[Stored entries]
-- BEGIN --
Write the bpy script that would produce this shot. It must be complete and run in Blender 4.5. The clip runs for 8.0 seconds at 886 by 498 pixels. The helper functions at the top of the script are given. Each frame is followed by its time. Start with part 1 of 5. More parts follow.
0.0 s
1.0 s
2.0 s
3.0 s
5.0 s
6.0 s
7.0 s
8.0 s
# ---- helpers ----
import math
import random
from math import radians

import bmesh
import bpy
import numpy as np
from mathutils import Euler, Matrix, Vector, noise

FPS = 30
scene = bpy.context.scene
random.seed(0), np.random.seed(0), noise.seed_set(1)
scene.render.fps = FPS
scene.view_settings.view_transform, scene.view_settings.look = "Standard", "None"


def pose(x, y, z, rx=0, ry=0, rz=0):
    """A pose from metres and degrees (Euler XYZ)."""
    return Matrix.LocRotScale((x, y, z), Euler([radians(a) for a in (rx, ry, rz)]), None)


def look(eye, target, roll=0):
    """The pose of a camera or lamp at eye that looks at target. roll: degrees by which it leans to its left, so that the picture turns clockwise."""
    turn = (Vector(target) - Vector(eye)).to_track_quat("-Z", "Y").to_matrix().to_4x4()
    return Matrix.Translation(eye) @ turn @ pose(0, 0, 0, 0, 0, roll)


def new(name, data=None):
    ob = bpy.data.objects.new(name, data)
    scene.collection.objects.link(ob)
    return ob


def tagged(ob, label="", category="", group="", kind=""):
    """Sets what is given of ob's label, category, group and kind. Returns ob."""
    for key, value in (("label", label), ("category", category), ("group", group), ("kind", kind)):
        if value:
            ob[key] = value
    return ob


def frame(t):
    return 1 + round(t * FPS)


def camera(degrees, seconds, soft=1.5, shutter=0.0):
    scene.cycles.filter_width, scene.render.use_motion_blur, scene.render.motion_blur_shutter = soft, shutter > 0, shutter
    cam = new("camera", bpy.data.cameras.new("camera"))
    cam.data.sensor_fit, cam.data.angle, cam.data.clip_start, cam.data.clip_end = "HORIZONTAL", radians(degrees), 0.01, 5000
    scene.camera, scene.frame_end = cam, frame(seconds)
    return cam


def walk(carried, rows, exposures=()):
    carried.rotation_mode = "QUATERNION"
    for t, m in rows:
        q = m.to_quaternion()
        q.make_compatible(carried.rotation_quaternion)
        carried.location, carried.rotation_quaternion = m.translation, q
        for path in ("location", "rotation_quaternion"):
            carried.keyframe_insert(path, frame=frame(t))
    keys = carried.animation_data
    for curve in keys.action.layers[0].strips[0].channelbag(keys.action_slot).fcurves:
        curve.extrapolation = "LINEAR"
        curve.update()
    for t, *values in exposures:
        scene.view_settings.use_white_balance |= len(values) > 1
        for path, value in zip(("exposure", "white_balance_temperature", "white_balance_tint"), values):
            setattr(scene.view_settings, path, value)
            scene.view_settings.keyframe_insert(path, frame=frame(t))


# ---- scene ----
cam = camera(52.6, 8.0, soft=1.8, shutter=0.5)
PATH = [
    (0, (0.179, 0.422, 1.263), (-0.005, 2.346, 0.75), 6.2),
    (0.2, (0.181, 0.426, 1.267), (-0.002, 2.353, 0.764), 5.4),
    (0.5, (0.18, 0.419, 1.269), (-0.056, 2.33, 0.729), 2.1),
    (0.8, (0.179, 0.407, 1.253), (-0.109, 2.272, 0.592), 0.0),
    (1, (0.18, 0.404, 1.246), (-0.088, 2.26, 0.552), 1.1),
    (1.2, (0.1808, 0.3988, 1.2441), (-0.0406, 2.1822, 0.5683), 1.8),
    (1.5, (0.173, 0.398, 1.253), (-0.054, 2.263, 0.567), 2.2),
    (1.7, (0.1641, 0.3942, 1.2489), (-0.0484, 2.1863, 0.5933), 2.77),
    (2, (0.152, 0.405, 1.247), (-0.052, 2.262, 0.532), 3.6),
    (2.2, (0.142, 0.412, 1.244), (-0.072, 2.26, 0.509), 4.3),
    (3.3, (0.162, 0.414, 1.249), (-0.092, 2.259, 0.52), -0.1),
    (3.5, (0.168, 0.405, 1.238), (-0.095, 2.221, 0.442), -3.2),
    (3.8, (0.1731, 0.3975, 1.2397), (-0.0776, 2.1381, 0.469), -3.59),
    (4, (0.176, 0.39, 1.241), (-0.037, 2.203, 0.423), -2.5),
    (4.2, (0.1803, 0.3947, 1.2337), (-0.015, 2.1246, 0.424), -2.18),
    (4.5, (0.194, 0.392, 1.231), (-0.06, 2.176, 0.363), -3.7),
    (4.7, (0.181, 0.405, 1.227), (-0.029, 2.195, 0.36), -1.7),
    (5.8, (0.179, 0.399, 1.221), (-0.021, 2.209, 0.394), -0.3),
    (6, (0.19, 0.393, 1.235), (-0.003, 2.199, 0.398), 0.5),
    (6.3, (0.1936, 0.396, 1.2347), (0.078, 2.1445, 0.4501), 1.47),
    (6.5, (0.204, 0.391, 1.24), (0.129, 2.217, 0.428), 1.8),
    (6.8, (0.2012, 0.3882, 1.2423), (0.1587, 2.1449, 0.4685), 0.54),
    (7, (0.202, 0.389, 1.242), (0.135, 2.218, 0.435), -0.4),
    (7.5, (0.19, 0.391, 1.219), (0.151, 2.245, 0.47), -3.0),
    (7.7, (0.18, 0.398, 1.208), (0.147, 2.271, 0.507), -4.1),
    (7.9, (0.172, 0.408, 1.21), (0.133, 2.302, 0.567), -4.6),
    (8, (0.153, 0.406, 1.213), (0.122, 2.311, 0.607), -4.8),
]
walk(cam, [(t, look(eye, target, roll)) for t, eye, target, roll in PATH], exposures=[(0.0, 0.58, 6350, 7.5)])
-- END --
-- BEGIN --
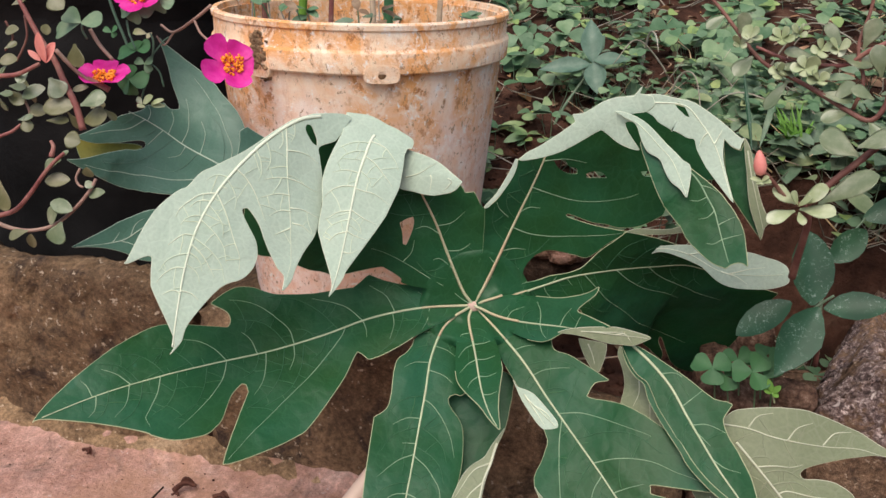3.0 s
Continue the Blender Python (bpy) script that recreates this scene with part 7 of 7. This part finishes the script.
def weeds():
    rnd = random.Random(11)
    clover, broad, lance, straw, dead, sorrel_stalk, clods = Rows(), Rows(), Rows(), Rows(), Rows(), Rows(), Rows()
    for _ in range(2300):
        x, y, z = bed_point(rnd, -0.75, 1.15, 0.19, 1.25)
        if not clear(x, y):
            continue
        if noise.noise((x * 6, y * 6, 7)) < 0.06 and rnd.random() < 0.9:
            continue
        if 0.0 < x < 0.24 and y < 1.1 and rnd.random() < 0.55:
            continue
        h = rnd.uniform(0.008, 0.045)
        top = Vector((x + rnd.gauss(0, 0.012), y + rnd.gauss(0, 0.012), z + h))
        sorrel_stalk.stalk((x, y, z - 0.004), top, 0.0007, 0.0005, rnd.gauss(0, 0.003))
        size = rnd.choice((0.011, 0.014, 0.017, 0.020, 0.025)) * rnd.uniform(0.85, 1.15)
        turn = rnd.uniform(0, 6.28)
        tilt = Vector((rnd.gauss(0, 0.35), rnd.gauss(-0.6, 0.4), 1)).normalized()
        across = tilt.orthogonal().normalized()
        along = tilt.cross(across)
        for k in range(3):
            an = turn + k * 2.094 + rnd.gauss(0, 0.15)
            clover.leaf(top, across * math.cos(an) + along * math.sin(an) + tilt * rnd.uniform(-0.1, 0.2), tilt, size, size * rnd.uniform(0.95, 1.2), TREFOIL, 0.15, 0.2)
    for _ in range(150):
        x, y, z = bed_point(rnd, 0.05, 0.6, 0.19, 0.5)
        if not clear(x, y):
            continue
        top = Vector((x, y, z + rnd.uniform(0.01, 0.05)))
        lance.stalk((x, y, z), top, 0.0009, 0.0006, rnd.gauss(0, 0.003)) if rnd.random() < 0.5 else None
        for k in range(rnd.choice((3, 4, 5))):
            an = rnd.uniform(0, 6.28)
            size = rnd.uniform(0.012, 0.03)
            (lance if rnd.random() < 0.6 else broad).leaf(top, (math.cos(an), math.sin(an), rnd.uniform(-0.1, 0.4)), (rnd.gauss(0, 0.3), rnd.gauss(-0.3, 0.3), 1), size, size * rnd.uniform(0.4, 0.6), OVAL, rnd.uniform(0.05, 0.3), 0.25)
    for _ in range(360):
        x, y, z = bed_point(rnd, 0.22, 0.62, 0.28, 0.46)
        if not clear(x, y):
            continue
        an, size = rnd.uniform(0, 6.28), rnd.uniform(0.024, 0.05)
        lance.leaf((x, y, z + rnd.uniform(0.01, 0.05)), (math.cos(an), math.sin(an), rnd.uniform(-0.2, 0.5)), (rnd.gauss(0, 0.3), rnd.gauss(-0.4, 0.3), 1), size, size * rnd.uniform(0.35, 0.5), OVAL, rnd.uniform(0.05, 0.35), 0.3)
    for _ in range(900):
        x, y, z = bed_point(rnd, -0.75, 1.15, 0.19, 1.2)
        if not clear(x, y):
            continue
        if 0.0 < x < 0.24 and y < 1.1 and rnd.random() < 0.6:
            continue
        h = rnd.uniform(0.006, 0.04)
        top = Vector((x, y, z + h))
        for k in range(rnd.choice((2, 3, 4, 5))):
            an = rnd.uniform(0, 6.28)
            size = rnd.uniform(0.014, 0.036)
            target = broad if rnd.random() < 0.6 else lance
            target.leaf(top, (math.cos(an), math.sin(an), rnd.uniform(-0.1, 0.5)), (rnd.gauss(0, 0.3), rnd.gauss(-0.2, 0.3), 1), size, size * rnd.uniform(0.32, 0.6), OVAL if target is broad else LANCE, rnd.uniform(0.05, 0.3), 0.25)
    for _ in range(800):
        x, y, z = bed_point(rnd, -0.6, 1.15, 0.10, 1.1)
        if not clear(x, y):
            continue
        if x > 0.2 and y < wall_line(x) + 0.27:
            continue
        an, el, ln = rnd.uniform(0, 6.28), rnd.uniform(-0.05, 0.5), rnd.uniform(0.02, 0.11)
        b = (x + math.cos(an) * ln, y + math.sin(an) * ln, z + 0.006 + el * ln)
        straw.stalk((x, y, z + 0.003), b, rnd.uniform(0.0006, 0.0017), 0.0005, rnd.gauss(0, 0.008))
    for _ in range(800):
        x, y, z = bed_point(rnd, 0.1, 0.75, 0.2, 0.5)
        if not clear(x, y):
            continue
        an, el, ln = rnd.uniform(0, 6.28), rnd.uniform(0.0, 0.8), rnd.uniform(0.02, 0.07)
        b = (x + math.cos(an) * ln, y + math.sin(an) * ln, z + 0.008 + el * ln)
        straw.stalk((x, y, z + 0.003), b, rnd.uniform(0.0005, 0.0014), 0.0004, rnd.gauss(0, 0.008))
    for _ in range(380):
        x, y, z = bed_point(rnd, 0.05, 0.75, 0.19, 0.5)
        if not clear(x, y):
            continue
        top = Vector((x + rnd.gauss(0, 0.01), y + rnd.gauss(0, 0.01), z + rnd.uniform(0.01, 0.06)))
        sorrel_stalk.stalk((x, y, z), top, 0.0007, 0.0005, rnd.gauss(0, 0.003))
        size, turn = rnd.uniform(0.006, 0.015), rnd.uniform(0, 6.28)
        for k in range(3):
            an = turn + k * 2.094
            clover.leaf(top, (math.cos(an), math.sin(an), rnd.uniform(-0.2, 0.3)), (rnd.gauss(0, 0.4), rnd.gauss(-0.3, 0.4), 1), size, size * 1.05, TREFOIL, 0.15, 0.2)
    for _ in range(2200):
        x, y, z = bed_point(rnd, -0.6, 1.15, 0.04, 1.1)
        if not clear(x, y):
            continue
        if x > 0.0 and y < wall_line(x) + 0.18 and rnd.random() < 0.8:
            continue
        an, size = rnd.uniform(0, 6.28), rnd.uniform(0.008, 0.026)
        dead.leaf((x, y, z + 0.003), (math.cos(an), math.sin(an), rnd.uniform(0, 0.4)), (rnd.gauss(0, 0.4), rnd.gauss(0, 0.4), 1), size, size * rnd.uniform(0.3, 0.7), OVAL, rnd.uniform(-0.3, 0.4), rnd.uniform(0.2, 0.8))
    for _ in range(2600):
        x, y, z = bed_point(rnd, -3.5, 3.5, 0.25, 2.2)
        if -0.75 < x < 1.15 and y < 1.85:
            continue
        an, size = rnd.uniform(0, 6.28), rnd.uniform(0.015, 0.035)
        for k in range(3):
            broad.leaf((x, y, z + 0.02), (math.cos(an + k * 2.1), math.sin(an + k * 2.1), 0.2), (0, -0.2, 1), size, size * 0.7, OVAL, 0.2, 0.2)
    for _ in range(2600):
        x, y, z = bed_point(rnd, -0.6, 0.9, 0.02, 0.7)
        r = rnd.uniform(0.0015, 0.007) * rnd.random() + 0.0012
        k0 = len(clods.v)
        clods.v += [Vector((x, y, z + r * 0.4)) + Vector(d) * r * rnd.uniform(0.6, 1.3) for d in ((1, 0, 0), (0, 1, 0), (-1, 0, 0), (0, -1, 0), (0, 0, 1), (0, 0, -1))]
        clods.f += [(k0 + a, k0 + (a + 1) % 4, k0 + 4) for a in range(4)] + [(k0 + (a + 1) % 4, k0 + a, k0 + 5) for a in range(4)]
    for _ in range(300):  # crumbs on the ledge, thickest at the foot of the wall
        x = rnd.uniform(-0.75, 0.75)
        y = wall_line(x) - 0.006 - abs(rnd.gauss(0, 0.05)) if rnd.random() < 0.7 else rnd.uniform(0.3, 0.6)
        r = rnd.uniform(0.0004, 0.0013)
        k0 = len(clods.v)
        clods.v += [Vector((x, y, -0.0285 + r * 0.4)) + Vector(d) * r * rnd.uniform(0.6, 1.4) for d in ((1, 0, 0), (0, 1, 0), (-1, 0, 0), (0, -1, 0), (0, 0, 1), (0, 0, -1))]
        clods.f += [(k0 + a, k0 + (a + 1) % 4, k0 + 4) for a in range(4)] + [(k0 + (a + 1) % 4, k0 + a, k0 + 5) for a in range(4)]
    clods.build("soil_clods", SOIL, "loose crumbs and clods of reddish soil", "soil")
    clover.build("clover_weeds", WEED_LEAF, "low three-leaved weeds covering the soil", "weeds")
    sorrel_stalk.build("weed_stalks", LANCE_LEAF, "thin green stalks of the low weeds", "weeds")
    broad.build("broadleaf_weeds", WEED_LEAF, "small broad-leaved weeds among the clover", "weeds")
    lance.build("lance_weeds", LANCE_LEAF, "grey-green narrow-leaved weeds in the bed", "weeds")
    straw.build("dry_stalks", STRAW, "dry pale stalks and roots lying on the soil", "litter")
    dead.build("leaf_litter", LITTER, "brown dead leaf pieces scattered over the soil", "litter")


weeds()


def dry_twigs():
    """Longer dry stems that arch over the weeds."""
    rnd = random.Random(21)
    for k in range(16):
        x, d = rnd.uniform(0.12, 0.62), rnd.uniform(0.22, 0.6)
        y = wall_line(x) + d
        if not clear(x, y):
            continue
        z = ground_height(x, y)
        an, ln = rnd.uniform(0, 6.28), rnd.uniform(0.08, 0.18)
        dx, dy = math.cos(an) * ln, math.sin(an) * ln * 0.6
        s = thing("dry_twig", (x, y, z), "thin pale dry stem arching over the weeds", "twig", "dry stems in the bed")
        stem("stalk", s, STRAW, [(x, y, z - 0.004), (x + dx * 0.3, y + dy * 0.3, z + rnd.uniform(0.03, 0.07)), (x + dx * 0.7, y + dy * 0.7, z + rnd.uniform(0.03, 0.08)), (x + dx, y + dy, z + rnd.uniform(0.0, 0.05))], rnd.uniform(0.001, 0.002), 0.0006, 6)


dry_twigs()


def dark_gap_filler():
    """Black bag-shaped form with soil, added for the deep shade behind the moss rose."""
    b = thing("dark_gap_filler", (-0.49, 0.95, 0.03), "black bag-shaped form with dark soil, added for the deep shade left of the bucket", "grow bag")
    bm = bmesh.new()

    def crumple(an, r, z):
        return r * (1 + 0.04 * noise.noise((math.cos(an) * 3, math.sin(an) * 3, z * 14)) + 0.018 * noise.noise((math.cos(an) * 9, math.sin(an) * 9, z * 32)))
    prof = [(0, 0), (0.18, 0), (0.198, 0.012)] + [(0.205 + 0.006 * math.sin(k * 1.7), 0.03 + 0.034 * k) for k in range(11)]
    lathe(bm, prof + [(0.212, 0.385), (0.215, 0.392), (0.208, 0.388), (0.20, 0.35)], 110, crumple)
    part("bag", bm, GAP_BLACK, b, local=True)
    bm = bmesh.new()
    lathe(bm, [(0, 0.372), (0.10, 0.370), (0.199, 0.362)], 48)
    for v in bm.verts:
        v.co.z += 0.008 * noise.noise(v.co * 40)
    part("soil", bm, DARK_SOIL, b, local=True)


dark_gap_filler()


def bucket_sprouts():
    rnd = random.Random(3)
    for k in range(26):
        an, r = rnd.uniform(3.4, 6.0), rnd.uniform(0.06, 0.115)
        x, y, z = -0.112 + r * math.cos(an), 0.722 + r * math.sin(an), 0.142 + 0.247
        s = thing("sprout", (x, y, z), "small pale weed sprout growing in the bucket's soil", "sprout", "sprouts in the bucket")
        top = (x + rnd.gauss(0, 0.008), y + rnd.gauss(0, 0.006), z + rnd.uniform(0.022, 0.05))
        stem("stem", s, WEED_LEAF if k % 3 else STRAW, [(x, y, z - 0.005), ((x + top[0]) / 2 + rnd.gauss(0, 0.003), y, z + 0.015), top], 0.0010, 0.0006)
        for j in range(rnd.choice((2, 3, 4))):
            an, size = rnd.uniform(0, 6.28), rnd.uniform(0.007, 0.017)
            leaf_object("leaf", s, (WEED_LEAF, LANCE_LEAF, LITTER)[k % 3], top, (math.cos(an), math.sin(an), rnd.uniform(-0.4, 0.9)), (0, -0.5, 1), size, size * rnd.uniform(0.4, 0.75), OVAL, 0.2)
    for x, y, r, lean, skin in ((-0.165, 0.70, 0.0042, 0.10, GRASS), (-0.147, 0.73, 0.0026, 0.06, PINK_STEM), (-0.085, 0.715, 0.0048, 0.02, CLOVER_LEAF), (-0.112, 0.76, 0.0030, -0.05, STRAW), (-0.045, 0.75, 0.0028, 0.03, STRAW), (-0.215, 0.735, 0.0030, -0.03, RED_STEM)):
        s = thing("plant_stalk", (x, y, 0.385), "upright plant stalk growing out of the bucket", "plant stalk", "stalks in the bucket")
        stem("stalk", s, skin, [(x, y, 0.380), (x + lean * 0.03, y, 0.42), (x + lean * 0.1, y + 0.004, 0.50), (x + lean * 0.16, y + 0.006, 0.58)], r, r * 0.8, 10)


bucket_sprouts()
-- END --
## [WRITTEN REQUEST]
Identify the lines of the entries containing the string "Vector". Copy each such line.

## [RESULT]
from mathutils import Euler, Matrix, Vector, noise
    turn = (Vector(target) - Vector(eye)).to_track_quat("-Z", "Y").to_matrix().to_4x4()
        top = Vector((x + rnd.gauss(0, 0.012), y + rnd.gauss(0, 0.012), z + h))
        tilt = Vector((rnd.gauss(0, 0.35), rnd.gauss(-0.6, 0.4), 1)).normalized()
        top = Vector((x, y, z + rnd.uniform(0.01, 0.05)))
        top = Vector((x, y, z + h))
        top = Vector((x + rnd.gauss(0, 0.01), y + rnd.gauss(0, 0.01), z + rnd.uniform(0.01, 0.06)))
        clods.v += [Vector((x, y, z + r * 0.4)) + Vector(d) * r * rnd.uniform(0.6, 1.3) for d in ((1, 0, 0), (0, 1, 0), (-1, 0, 0), (0, -1, 0), (0, 0, 1), (0, 0, -1))]
        clods.v += [Vector((x, y, -0.0285 + r * 0.4)) + Vector(d) * r * rnd.uniform(0.6, 1.4) for d in ((1, 0, 0), (0, 1, 0), (-1, 0, 0), (0, -1, 0), (0, 0, 1), (0, 0, -1))]